Diary

Darryl Pinckney

       I like visiting Manhattan when the weather lets me walk around to look at what has happened to the island since I moved to Europe 10 years ago. I don’t get to see the city that much anymore, which makes the changes I do notice very striking, perhaps too much so. For a while there I couldn’t get over the huge multiscreen cinema complexes. I regretted the disappearance of the run-down art houses of the Upper West Side, the rep theaters with their unloved murals and desirable vintage posters. Then one day back in London I found myself on an escalator in a huge movie complex, realized that these places were opening everywhere, and as soon as the lights went out, got over the new international department-store way of going to the movies.
       I can’t make the same adjustment to the huge chain bookstores, the gleaming brass and bright glass. All day long people flip through magazines, have coffee, and consult the self-help shelves. Did this style begin with the big record stores? They caught on and were praised for their late hours and for the intelligence of their customer-cruising, looking for someone to listen to that new Charles Wuorinen with. I read somewhere that sociology has given a name to these consumer refuges with cafes–“third spaces” or some such. Not home, not public, but somewhere in between. I remember Manhattan as being dotted with dusty, anarchic, treasure-stuffed secondhand bookstores and small shops dressed up for fine editions and prissy reading series. You went to these places to observe other urban homesteaders, to overhear voices in the brick wilderness, to receive instruction from the city. The classics consoled.
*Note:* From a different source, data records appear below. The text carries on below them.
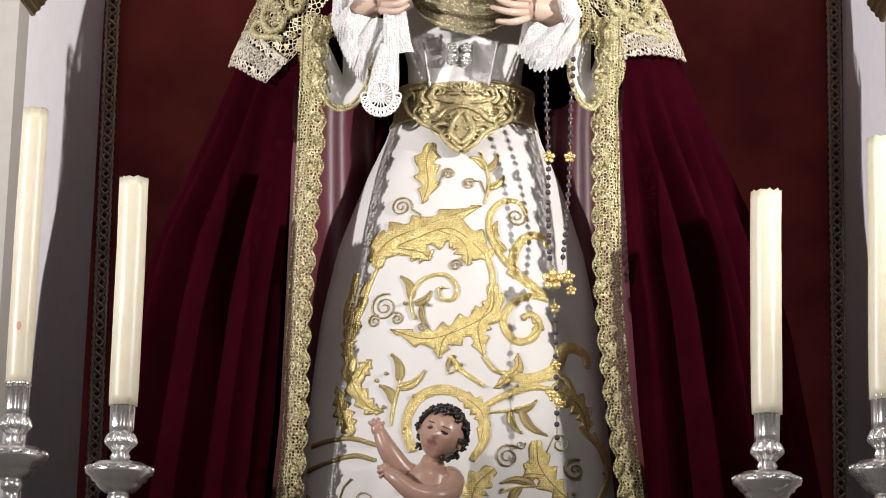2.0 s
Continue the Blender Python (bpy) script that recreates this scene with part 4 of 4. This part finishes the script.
cuffs = (
    ([(-0.239, -0.2, 3.183), (-0.21, -0.225, 3.186), (-0.174, -0.23, 3.189), (-0.15, -0.225, 3.178)], [(-0.245, -0.19, 3.102), (-0.211, -0.22, 3.12), (-0.186, -0.24, 3.136), (-0.161, -0.235, 3.159)]),
    ([(-0.236, -0.2, 3.158), (-0.208, -0.225, 3.129), (-0.194, -0.225, 3.106), (-0.149, -0.22, 3.101)], [(-0.244, -0.195, 3.097), (-0.212, -0.21, 3.024), (-0.192, -0.21, 2.993), (-0.169, -0.2, 2.987)]),
    ([(-0.194, -0.215, 3.099), (-0.172, -0.22, 3.093), (-0.142, -0.22, 3.098), (-0.127, -0.215, 3.102)], [(-0.193, -0.205, 2.994), (-0.172, -0.21, 2.967), (-0.159, -0.205, 3.001), (-0.134, -0.2, 3.014)]),
)
for a, b, place in (
    ([(-0.324, -0.125, 3.079), (-0.314, -0.13, 3.01), (-0.291, -0.135, 2.939)], [(-0.23, -0.13, 3.148), (-0.261, -0.135, 3.033), (-0.236, -0.14, 2.929)], "sleeve"),
    ([(0.377, -0.125, 3.073), (0.375, -0.13, 3.009), (0.348, -0.135, 2.946)], [(0.303, -0.13, 3.147), (0.324, -0.135, 3.033), (0.305, -0.14, 2.935)], "sleeve"),
    ([(0.140, -0.10, 3.330), (0.158, -0.11, 3.236), (0.175, -0.11, 3.170), (0.250, -0.12, 3.084)], [(0.266, -0.11, 3.294), (0.278, -0.12, 3.226), (0.303, -0.12, 3.163), (0.38, -0.14, 3.046)], "mantilla"),
    ([(-0.092, -0.10, 3.345), (-0.098, -0.11, 3.263), (-0.105, -0.11, 3.185), (-0.195, -0.12, 3.090)], [(-0.199, -0.11, 3.295), (-0.221, -0.12, 3.228), (-0.238, -0.12, 3.164), (-0.322, -0.14, 3.062)], "mantilla"),
):
    bm = bmesh.new()
    patch(bm, a, b, 24, 50, 0.012, 0.006, 2.0, drift=9)
    if place == "mantilla":
        part("gather", bm, lace_gold, mantilla, "gathered gold lace falling over the arm")
    else:
        owner = bell[0] if a[0][0] < 0 else bell[1]
        part("cloth", bm, lace_gold, owner, "gold lace outer cloth")

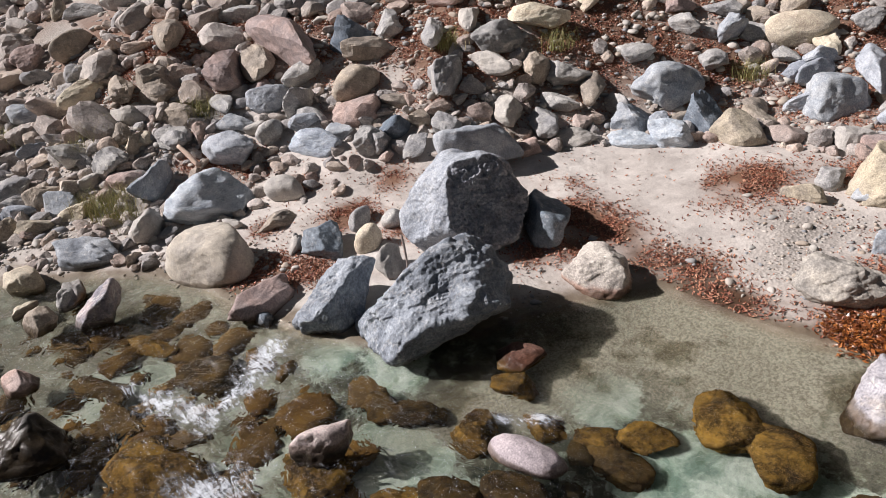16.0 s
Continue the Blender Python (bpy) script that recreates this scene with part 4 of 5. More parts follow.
rock("boulder", "blue-grey angular stone on the bank", (6.93, 13.68, 0.27), (0.46, 0.20, 0.18), (0, 0, 72), 103, "block", "bluegrey")
rock("stone", "small pinkish stone on the bank", (5.01, 12.00, 0.12), (0.17, 0.13, 0.13), (0, 0, 28), 104, "round", "pinkgrey")
rock("stone", "small brown stone on the bank", (3.44, 12.08, 0.16), (0.20, 0.12, 0.09), (0, 0, 70), 105, "round", "brown")
rock("rock", "flat pinkish brown stone on the bank", (4.04, 13.00, 0.23), (0.38, 0.13, 0.15), (0, 0, 29), 106, "block", "brownpink")
rock("rock", "small blue-grey stone on the bank", (3.91, 14.98, 0.53), (0.24, 0.12, 0.10), (0, 0, -160), 107, "block", "bluegrey")
rock("rock", "flat blue-grey stone on the bank", (4.58, 14.73, 0.44), (0.30, 0.12, 0.10), (0, 0, -161), 108, "block", "bluegrey")
rock("rock", "golden algae-covered stone under the water", (-2.71, 4.21, -0.27), (0.35, 0.26, 0.21), (0, 0, 142), 109, "round", "gold")
rock("rock", "golden brown rounded stone under the water", (-3.24, 4.30, -0.26), (0.37, 0.29, 0.24), (0, 0, 127), 110, "round", "gold")
rock("boulder", "dark brown stone under the water", (-1.53, 4.79, -0.24), (0.46, 0.25, 0.13), (0, 0, -151), 111, "round", "algaedark")
rock("rock", "dark algae-covered stone under clear water", (-1.00, 4.46, -0.25), (0.30, 0.25, 0.16), (0, 0, 102), 112, "block", "algaedark")
rock("rock", "dark algae-covered stone under clear water", (-0.44, 4.44, -0.30), (0.29, 0.23, 0.14), (0, 0, 166), 113, "block", "algaedark")
rock("rock", "long dark flat stone on the pale bed", (-1.88, 3.90, -0.36), (0.35, 0.09, 0.04), (0, 0, -151), 114, "block", "algaedark")
rock("stone", "small dark stone on the pale bed", (-1.49, 3.77, -0.36), (0.09, 0.06, 0.03), (0, 0, -153), 115, "round", "algaedark")
rock("stone", "small dark stone on the pale gravel bed", (-0.40, 3.88, -0.33), (0.14, 0.10, 0.08), (0, 0, 83), 116, "block", "algaedark")
rock("rock", "dark brown stone under the water", (0.30, 3.89, -0.33), (0.38, 0.19, 0.16), (0, 0, -152), 117, "block", "algaedark")
rock("stone", "orange stone with algae", (-0.03, 3.78, -0.32), (0.17, 0.09, 0.06), (0, 0, 98), 118, "rough", "gold")
rock("rock", "dark stone under the water", (-0.03, 4.80, -0.33), (0.26, 0.21, 0.14), (0, 0, 76), 119, "round", "algaedark")
rock("stone", "small golden stone under the water", (0.59, 5.57, -0.37), (0.20, 0.16, 0.13), (0, 0, 55), 120, "round", "gold")
rock("boulder", "golden brown stone under the water", (3.08, 5.78, -0.29), (0.47, 0.28, 0.22), (0, 0, 67), 121, "block", "gold")
rock("rock", "dark stone under the water", (2.65, 6.09, -0.31), (0.38, 0.26, 0.18), (0, 0, 45), 122, "round", "algaedark")
rock("rock", "golden stone under the water", (3.92, 7.51, -0.37), (0.31, 0.22, 0.13), (0, 0, 163), 123, "round", "gold")
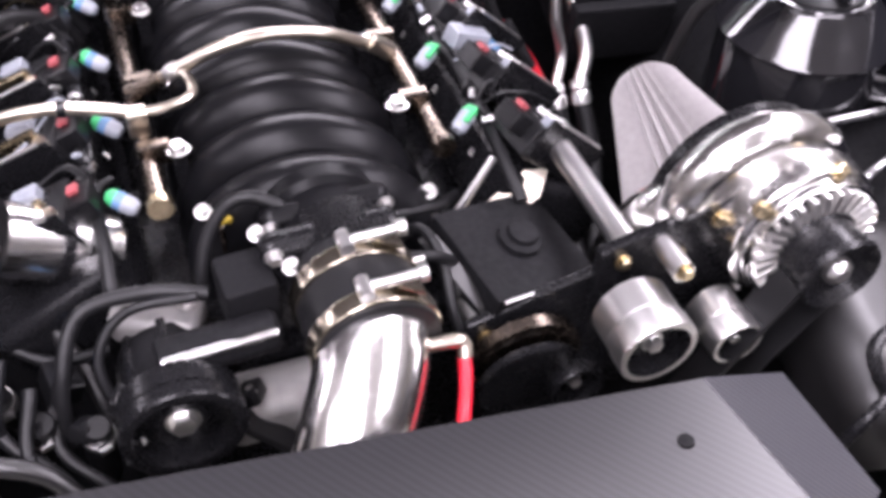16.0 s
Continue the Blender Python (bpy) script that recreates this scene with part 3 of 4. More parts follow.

       This memory of how I used to scrounge for books makes me look at the long aisles in the new book department stores as a form of cheating. Everything is laid out for you. The aisles of look-alike titles remind me of popular institutions like the New Christy Minstrels–clean-cut singing groups, sprightly choirs in tennis sweaters. I am not a part of youth anymore and becoming middle-aged is making me resentful of change. I like it when friends who have grown up in publishing complain about how the great numbers of returns from chain stores that overorder and undersell are ruining the book business. And yet the book department stores do seem to have a large number of titles in stock. When they first opened the worry was that they’d have 100 copies of 10 titles instead of 10 copies of 100 titles. Perhaps the average shelf life of a book is somewhat longer now than the five weeks I was told it was 10 years ago. Perhaps not. In any case, book department stores give me the same feeling I have in record stores–I don’t know what is happening anymore. I can’t discriminate. I can’t hunt. I used to go to bookstores with the confidence that someone–or a hidden shelf–would reveal something to me. Now, if I don’t know what I’m looking for, I just don’t know what to look for. Street vendors sometimes set up tables not far from the proud book department stores. I turn to them with unfair expectations. The prices on those tables are no bargains anymore. Maybe that 1897 global history of prostitution with the predictably outrageous chapter on the barbarous sexual practices of the Hottentots will have to stay where it is in the pre-Seder air of Broadway. I slip guiltily away from the guy who is neatening up the stacks I’ve just rummaged through. I step into the street and hope a taxi will stop. I’m happy because I’m going to Three Lives, a shop in the Village run by nice women, a bookshop that fills me with the old feeling of discovery, choice, and intimacy with the printed page.